Stables, Mansa partner to boost USDT liquidity in Asia

Stables and settlement provider Mansa will inject short-term liquidity into routes converting local Asian currencies into USDT, targeting links for about 150 currencies.
Stables has partnered with settlement provider Mansa to inject short-term liquidity into conversion routes that convert local Asian currencies into USDT. The companies say the arrangement aims to link roughly 150 regional currencies to digital dollar rails and reduce frictions in cross-border payments.
Asia accounts for about 60% of global stablecoin activity, while roughly 1% of banks in the region work with stablecoin technology. Many local currencies currently lack reliable access to USDT rails.
Under the agreement, Mansa will provide a dedicated liquidity channel for Stables’ network of conversion routes. Mansa has moved $394 million through more than 40 currency pathways since August 2024 and will supply short-term liquidity to corridors that handle high transaction volumes, including during periods of market volatility.
Stables processes more than $1.5 billion in annual payment volume and holds regulatory licenses in Australia, Europe and Canada. The technical structure layers multiple specialized providers behind a single interface, a configuration similar to models used by established fintech firms.
Stables’ CEO and co-founder commented: “By partnering with Mansa, we are providing the deep liquidity necessary to turn USDT into a functional tool for cross-border commerce at scale.”
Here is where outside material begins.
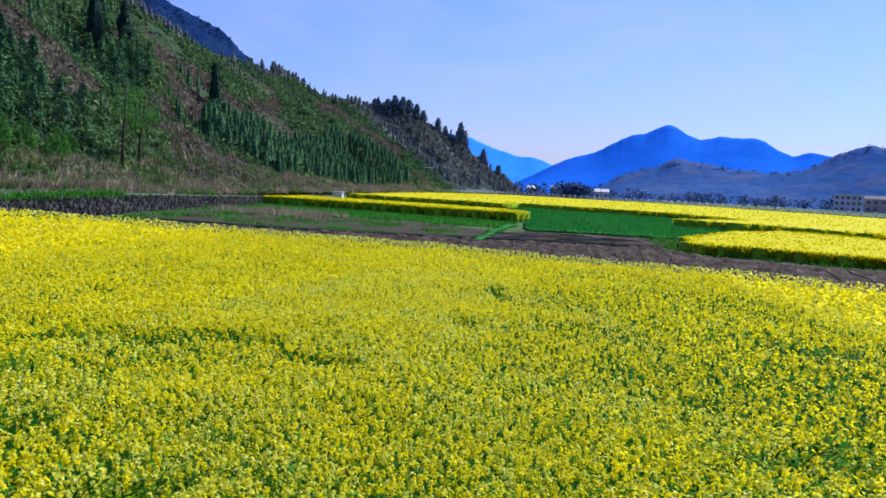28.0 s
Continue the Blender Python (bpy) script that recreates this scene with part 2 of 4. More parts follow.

The partnership comes as U.S. payment systems consider broader international use of instant payment networks. The Federal Reserve opened a 60-day public comment period on rule changes that would allow FedNow to handle international transfers.
Hurdles to cross-border instant settlement include foreign exchange risk, differing rules across jurisdictions and limited FedNow adoption among U.S. banks. Adding intermediary providers can help bridge rails but also adds parties to each transaction, increasing operational complexity.
Card networks such as Visa and Mastercard are expanding cross-border capabilities, adding more routing options for international payments.
Market data show stablecoin supply reached about $315 billion in the first quarter of 2026, an $8 billion gain that was the smallest quarterly increase since late 2023. DeFi analytics reported supply at about $316.8 billion by early April, a 2.6% rise while the broader crypto market fell about 21% in the same period.
Stablecoins accounted for $8.3 trillion in trading volume in the first quarter of 2026, roughly three-quarters of all crypto transactions. Stablecoin share of total crypto market value rose from about 9% to 13%.
Policy work has added regulatory clarity for the sector in recent months. A Council of Economic Advisers model estimated that eliminating yield on stablecoins would increase bank lending by $2.1 billion, or 0.02%, while imposing an $800 million loss in consumer welfare. The model projected large banks would provide about 76% of any additional lending and estimated community banks would add roughly $500 million. Under more extreme assumptions, additional lending could reach $531 billion.
Stables and Mansa say the new liquidity lanes are intended to make USDT more usable for merchants and payment providers operating across Asian corridors while market and regulatory developments continue to shape how stablecoins are integrated into cross-border payment systems.